__Short problem__: Transcribe the entries that follow exactly as they appear, minus pictures.

[Entries from a dataset]
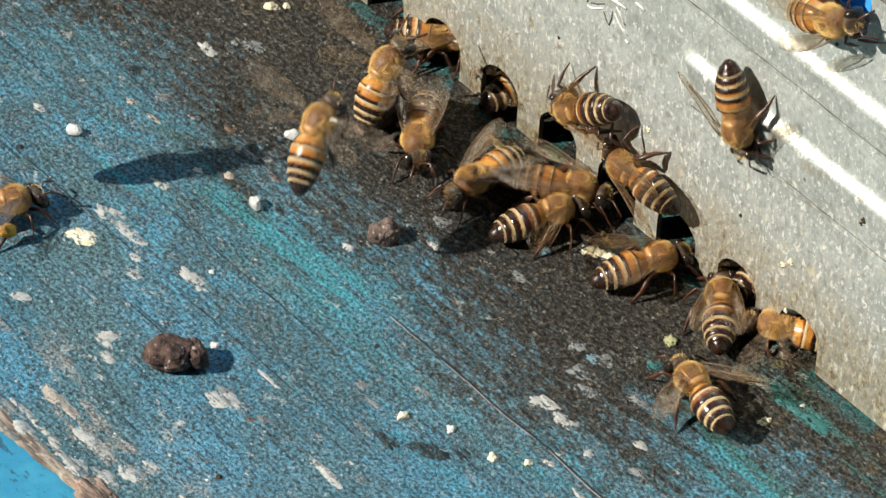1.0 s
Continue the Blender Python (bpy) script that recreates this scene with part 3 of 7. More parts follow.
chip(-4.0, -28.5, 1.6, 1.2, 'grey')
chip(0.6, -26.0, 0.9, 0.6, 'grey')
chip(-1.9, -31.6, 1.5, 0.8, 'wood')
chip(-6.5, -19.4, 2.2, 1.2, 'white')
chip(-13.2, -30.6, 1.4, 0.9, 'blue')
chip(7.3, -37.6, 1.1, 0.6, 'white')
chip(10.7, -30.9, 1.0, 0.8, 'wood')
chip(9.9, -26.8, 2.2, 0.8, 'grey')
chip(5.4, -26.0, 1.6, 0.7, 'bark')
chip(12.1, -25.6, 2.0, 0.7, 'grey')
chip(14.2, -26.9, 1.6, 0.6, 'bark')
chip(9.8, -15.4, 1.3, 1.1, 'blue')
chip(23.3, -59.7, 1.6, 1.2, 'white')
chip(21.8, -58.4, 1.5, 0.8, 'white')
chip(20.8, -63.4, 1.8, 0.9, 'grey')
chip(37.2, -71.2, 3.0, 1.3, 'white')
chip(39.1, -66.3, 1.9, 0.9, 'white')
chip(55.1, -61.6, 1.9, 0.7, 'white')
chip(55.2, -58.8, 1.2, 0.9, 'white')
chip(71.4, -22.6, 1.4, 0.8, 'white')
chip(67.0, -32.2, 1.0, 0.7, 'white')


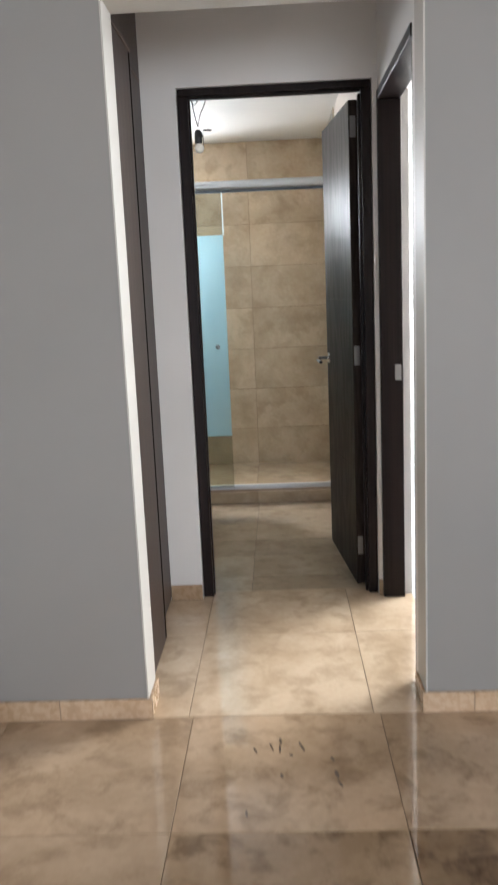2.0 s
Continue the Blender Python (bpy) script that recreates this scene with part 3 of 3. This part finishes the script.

__Result of this exercise__:
1.0 s
Continue the Blender Python (bpy) script that recreates this scene with part 3 of 7. More parts follow.
chip(-4.0, -28.5, 1.6, 1.2, 'grey')
chip(0.6, -26.0, 0.9, 0.6, 'grey')
chip(-1.9, -31.6, 1.5, 0.8, 'wood')
chip(-6.5, -19.4, 2.2, 1.2, 'white')
chip(-13.2, -30.6, 1.4, 0.9, 'blue')
chip(7.3, -37.6, 1.1, 0.6, 'white')
chip(10.7, -30.9, 1.0, 0.8, 'wood')
chip(9.9, -26.8, 2.2, 0.8, 'grey')
chip(5.4, -26.0, 1.6, 0.7, 'bark')
chip(12.1, -25.6, 2.0, 0.7, 'grey')
chip(14.2, -26.9, 1.6, 0.6, 'bark')
chip(9.8, -15.4, 1.3, 1.1, 'blue')
chip(23.3, -59.7, 1.6, 1.2, 'white')
chip(21.8, -58.4, 1.5, 0.8, 'white')
chip(20.8, -63.4, 1.8, 0.9, 'grey')
chip(37.2, -71.2, 3.0, 1.3, 'white')
chip(39.1, -66.3, 1.9, 0.9, 'white')
chip(55.1, -61.6, 1.9, 0.7, 'white')
chip(55.2, -58.8, 1.2, 0.9, 'white')
chip(71.4, -22.6, 1.4, 0.8, 'white')
chip(67.0, -32.2, 1.0, 0.7, 'white')


2.0 s
Continue the Blender Python (bpy) script that recreates this scene with part 3 of 3. This part finishes the script.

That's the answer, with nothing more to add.